Copy every line of the listing that holds the string "shutter".

-- Listed entries --
━━━━━━━━━━━━━━━━━━━━
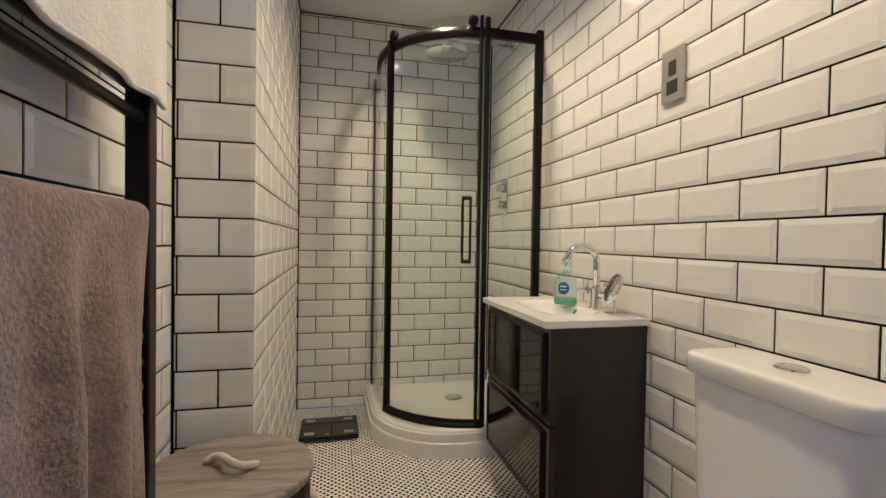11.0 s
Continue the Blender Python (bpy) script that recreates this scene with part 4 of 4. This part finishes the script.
━━━━━━━━━━━━━━━━━━━━
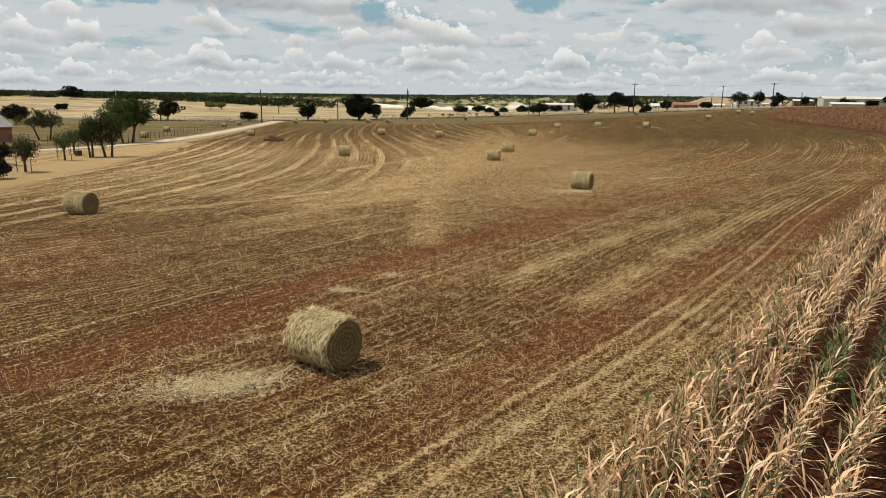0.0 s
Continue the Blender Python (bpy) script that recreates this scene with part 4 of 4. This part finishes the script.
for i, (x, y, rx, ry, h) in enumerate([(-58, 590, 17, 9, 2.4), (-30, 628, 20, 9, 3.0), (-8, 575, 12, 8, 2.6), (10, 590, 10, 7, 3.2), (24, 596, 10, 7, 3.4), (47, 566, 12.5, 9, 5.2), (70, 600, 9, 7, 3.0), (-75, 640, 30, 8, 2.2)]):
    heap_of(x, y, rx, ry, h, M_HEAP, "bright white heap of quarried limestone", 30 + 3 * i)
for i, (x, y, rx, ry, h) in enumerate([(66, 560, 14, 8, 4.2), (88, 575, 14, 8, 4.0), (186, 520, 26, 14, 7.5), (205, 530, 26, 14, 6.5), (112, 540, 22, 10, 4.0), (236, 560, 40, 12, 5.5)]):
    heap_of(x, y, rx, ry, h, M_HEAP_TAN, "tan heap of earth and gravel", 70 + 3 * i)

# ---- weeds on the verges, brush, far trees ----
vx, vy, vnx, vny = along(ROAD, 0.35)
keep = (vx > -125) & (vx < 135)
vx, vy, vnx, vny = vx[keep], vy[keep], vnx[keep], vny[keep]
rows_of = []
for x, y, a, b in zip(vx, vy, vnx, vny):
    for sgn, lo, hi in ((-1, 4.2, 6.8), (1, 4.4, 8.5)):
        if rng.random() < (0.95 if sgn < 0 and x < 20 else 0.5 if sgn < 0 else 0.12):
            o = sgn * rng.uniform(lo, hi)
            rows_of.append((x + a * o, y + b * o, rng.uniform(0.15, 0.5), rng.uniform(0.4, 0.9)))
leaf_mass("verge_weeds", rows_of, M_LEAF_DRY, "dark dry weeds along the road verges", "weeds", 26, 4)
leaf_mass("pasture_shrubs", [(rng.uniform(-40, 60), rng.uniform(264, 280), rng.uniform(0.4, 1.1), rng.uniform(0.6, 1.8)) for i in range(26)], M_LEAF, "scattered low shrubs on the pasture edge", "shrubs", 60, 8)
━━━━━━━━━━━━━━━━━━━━
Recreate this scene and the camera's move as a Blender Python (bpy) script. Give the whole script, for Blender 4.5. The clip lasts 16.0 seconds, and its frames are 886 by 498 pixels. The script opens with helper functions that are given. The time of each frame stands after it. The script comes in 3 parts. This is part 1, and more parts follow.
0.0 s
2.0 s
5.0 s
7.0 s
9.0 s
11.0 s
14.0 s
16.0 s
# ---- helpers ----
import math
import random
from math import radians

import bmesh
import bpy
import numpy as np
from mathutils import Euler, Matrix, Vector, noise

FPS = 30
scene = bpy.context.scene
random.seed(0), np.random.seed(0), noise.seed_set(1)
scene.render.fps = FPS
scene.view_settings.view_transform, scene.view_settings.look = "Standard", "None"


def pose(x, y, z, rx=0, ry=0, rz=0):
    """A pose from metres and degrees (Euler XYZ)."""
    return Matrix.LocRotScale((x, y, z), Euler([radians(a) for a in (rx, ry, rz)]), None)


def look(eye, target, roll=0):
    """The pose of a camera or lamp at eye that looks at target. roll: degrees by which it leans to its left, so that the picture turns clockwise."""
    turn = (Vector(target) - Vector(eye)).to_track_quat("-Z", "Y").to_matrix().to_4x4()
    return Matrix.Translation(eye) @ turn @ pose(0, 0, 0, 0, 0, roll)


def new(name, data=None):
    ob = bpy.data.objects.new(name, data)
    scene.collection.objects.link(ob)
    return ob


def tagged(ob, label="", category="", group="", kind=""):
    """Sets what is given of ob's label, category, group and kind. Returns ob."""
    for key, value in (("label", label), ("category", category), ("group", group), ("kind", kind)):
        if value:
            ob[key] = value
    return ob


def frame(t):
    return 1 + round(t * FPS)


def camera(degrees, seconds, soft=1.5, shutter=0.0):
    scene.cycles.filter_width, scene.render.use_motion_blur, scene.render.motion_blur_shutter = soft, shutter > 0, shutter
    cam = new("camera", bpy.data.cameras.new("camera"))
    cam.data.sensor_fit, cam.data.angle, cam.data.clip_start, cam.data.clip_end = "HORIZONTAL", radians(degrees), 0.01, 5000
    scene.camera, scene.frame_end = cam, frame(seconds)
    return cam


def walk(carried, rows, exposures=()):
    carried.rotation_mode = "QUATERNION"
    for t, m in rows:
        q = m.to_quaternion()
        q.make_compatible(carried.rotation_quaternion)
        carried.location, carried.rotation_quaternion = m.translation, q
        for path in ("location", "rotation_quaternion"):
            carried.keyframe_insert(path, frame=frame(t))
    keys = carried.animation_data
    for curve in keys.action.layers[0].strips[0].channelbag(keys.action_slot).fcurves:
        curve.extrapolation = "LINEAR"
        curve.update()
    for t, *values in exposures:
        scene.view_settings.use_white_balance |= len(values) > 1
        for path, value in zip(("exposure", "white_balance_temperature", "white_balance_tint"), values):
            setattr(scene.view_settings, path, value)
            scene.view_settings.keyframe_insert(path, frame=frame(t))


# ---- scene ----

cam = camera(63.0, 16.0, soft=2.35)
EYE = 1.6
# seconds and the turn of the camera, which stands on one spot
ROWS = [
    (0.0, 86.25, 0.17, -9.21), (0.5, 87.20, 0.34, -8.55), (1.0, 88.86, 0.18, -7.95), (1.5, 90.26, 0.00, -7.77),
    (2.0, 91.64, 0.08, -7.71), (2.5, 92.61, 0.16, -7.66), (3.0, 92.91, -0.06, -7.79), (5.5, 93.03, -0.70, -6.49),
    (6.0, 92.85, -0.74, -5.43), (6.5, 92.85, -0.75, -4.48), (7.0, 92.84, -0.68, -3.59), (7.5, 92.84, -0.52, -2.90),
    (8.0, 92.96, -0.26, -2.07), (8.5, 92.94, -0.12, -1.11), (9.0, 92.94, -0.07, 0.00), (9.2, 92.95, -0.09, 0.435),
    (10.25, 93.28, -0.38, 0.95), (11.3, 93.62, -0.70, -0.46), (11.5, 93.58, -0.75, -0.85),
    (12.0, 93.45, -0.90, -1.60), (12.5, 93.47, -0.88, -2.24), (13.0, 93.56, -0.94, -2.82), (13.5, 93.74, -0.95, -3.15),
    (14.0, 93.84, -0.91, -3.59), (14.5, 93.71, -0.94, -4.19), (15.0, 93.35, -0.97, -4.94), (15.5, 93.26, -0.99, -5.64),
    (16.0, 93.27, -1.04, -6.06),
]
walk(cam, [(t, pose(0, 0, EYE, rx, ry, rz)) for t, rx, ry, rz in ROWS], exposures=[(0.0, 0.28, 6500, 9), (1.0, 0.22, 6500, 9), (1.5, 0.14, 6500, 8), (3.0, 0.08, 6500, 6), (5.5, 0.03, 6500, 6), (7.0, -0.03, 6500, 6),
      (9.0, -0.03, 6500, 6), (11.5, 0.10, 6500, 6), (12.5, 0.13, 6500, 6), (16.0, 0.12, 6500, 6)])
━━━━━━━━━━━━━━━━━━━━
-- Correct answer --
def camera(degrees, seconds, soft=1.5, shutter=0.0):
    scene.cycles.filter_width, scene.render.use_motion_blur, scene.render.motion_blur_shutter = soft, shutter > 0, shutter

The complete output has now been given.